The integration was so successful that the integrated party now has the same relationship to radical disruption as any other ownership class: allergic.
This is Derrick Bell’s interest convergence thesis turned on itself. Once the diversity hires have enough stake in the institution, they start making decisions that serve institutional interests. The convergence runs both ways. You don’t need to co-opt the Boulé. The Boulé co-opts itself. Automatically. By succeeding.
The system doesn’t need to be malevolent. It just needs to be sticky.
The Open Question
Reconstruction amendments. Then Redemption. Eighty years of retrenchment before the Civil Rights Movement built on their bones.
The New Deal institutional saturation. Fifty years of dismantling.
The Federalist Society spent forty years building the judicial pipeline that rewrote constitutional doctrine. The side that moves first during institutional ambiguity gets decades of entrenched advantage. And pays for it.
The gate closed in 2023. The people who got through are still through. The faculty hires happened. The media staffing changed. The nonprofit leadership shifted. The judicial clerk pipelines got seeded. The HR doctrine is written into employee handbooks that still exist.
Du Bois himself ended up in Ghana. He renounced his citizenship. The architect of the Talented Tenth died having concluded the machine couldn’t be fixed from inside.
Maybe he was right. Maybe the Boulé gets to the table and the table moves. Maybe interest convergence is the most pessimistic thing Derrick Bell ever wrote and he was right.
Or maybe the credential compounding is already running in ways that won’t be visible for another generation. The children of the people who flooded through are already growing up in houses where Harvard is a place people in their family go.
The wheel turns on generational time.
Fair game if you can pull it off.
They pulled it off. Partially. For forty-five years. Against the primary target.

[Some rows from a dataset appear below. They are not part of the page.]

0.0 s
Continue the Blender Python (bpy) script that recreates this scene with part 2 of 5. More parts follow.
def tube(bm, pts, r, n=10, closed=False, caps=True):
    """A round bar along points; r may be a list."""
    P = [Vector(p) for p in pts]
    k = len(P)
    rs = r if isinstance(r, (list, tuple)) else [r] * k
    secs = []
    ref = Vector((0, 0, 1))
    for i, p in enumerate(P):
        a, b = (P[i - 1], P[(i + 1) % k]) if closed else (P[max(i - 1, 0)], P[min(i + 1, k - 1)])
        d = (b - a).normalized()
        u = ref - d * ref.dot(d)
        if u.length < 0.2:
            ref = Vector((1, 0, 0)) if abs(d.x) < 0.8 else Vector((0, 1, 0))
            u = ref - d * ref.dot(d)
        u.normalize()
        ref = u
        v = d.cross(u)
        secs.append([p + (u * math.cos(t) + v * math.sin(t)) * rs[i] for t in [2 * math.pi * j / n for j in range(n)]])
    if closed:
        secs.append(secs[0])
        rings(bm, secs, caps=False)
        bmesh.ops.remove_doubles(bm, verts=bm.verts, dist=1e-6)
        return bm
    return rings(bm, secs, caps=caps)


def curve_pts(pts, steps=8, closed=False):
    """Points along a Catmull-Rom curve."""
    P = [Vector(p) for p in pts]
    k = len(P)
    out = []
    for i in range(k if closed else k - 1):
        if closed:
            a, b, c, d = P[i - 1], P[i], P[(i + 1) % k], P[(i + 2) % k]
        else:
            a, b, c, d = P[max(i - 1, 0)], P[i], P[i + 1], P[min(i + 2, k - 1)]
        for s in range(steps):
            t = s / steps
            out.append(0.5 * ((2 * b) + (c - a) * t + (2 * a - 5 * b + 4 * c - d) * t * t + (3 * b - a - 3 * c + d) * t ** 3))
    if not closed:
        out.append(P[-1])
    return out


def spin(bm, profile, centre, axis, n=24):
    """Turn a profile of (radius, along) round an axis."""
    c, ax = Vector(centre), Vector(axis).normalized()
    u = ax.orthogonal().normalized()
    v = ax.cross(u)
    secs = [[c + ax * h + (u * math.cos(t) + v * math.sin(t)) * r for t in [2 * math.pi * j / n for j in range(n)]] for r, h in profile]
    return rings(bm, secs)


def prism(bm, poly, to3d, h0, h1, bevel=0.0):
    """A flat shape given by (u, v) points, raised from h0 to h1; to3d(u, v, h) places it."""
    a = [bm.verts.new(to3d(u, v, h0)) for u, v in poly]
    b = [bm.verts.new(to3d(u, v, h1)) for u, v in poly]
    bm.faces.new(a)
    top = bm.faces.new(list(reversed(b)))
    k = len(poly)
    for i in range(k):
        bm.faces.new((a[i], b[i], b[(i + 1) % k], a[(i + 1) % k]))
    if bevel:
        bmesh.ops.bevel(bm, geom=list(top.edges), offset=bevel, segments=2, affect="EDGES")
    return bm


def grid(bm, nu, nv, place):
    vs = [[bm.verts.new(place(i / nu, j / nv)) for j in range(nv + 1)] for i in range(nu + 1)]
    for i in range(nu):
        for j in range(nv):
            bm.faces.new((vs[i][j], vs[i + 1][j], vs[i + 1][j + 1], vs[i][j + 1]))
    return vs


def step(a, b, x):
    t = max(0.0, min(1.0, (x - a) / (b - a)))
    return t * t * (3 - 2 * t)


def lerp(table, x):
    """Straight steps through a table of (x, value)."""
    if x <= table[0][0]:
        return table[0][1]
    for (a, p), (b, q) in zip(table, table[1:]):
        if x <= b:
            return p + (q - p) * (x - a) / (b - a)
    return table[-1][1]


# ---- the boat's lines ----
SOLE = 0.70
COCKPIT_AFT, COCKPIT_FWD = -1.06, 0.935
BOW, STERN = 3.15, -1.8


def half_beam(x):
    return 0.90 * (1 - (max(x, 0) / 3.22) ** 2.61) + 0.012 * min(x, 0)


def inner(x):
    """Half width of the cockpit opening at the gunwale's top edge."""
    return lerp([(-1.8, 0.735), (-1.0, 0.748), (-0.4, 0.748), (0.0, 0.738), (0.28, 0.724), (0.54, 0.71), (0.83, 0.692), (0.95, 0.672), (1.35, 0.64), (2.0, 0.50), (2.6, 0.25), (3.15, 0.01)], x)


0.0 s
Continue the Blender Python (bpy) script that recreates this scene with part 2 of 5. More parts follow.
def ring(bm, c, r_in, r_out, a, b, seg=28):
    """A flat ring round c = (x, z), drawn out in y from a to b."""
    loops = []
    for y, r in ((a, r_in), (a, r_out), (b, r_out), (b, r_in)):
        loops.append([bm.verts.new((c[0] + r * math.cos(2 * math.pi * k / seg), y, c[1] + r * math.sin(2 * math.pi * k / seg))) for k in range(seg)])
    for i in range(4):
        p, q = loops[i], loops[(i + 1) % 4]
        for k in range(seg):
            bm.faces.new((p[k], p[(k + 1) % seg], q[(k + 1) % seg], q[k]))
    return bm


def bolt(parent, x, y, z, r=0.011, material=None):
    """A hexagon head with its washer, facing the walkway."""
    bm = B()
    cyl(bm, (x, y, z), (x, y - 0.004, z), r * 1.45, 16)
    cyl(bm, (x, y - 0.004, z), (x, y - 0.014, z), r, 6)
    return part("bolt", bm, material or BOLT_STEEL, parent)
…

The reckoning arrived on schedule.
We don’t know yet which one was bigger.
Chris Abraham writes at chrisabraham.substack.com. He is the founder of Gerris Corp, a 32° Scottish Rite Freemason, a returned Catholic, and a graduate of GWU’s American Literature program where Professor Winston Napier changed how he sees everything.
Appendix: Key Terms
Batesian Mimicry — When a harmless species evolves to display the markings of a dangerous one. DEI wore the coloration of the Civil Rights Movement—predator-proof markings—while running a more radical, full-spectrum disruption agenda underneath.
The Boulé — Sigma Pi Phi, founded 1904. The first Black Greek-letter organization, built for Black men of the highest professional standing. Heavily influenced by Du Bois’s Talented Tenth. The graduate school version of the Divine Nine’s survival infrastructure.
The Divine Nine — The nine historically Black fraternities and sororities of the National Pan-Hellenic Council. Founded because Black students were excluded from mainstream campus life. Built a culture of lifelong pride, professional networking, and collective uplift that outlasted and outperformed the institutions that excluded them.
The Homestead Rush — The Homestead Act of 1862 opened land for claiming on a first-come basis. The window was 28 years before the frontier closed. You moved or you lost. Used here as the frame for DEI’s surge strategy: stop waiting for the mule, claim the institution while the gate is open.
Interest Convergence — Derrick Bell’s thesis that institutions adopt diversity measures only to the extent they serve the institution’s own interests. The corollary: once diversity hires have enough stake in the institution, they begin making decisions that serve institutional interests. The convergence runs both ways.
Luxury Beliefs — Rob Henderson’s framework. Ideas that confer status on the upper class at minimal cost to them but impose real costs on the working class when implemented.
Predatory Inclusion — Recruiting people to meet diversity benchmarks while failing to provide the structural support needed for them to succeed. The acceptance letter as finish line rather than starting line.
The Talented Tenth — Du Bois’s concept that the top ten percent of the Black population, through education and positioning, would lead the rest of the race forward. Not revolution. Infiltration.
The Trailblazer Tax — The steep psychological price paid by the first person through a door their community has never walked through. The debt of cultural shock, imposter syndrome, and isolation that the first-generation elite graduate pays so their children won’t have to.
The 33rd Degree Problem — In any initiatory system, there is always a level above the highest level you’ve reached. The Boulé knows it’s running a game on the system. What it may not fully see is that domesticated capital looks the same regardless of demographic composition.
FAQ
Aren’t you giving ammunition to people who want to dismantle DEI?
The right was dismantling DEI regardless of this essay. The question is whether anyone learns anything from how it happened and why parts of it worked permanently.
Are you saying DEI was a conspiracy?
A strategy. A legitimate, documented, academically grounded breach operation that achieved significant permanent institutional change while triggering every known backlash mechanism simultaneously. Strategies can succeed and fail at the same time depending on the time horizon.
Are you saying Black students who got through weren’t qualified?
The credential doesn’t require the education. The credential is the object. Legacy admissions has always operated on exactly this logic for the children of donors and alumni. The argument that merit should apply to one group and not the other is the tell.
Did it work?
Ask again in forty years. The Reconstruction amendments got reversed for eighty years before the Civil Rights Movement built on their bones. The pH shift from a forty-five year credentialing surge doesn’t show up in a single Supreme Court term. It shows up in who sits on the court two generations from now.
What’s the actual thesis?
Fair game if you can pull it off. The operation was smarter than its critics understood and more limited than its architects hoped. The reckoning arrived on schedule. We don’t know yet which was bigger—the breach or the counter-infrastructure it built in response.